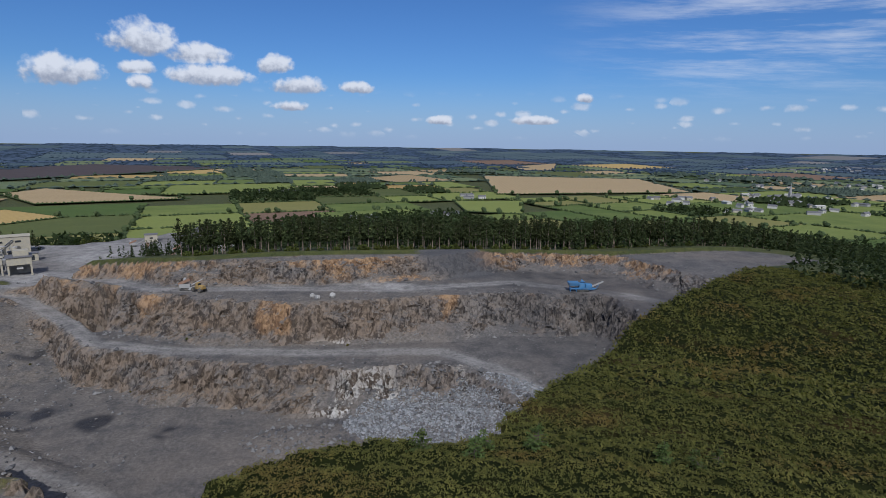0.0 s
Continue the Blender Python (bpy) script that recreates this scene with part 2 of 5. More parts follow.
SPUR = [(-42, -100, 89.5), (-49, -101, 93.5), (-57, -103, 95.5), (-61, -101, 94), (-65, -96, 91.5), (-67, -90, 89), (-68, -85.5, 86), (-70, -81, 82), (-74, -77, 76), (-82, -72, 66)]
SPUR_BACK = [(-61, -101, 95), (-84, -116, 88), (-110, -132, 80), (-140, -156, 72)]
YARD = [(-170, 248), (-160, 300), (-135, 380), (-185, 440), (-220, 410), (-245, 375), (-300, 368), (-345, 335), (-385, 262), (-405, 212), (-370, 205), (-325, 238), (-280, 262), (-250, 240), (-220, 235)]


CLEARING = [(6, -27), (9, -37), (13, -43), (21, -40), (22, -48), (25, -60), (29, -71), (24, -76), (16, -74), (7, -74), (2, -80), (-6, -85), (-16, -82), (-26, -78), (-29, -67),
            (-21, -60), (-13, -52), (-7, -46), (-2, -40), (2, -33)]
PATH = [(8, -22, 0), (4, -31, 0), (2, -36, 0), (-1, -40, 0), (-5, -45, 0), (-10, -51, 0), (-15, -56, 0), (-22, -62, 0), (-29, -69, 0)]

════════

_Exercise_
In this exercise, set down all of the data exactly, without the pictures.

_Written answer_
0.0 s
Continue the Blender Python (bpy) script that recreates this scene with part 2 of 5. More parts follow.
SPUR = [(-42, -100, 89.5), (-49, -101, 93.5), (-57, -103, 95.5), (-61, -101, 94), (-65, -96, 91.5), (-67, -90, 89), (-68, -85.5, 86), (-70, -81, 82), (-74, -77, 76), (-82, -72, 66)]
SPUR_BACK = [(-61, -101, 95), (-84, -116, 88), (-110, -132, 80), (-140, -156, 72)]
YARD = [(-170, 248), (-160, 300), (-135, 380), (-185, 440), (-220, 410), (-245, 375), (-300, 368), (-345, 335), (-385, 262), (-405, 212), (-370, 205), (-325, 238), (-280, 262), (-250, 240), (-220, 235)]


CLEARING = [(6, -27), (9, -37), (13, -43), (21, -40), (22, -48), (25, -60), (29, -71), (24, -76), (16, -74), (7, -74), (2, -80), (-6, -85), (-16, -82), (-26, -78), (-29, -67),
            (-21, -60), (-13, -52), (-7, -46), (-2, -40), (2, -33)]
PATH = [(8, -22, 0), (4, -31, 0), (2, -36, 0), (-1, -40, 0), (-5, -45, 0), (-10, -51, 0), (-15, -56, 0), (-22, -62, 0), (-29, -69, 0)]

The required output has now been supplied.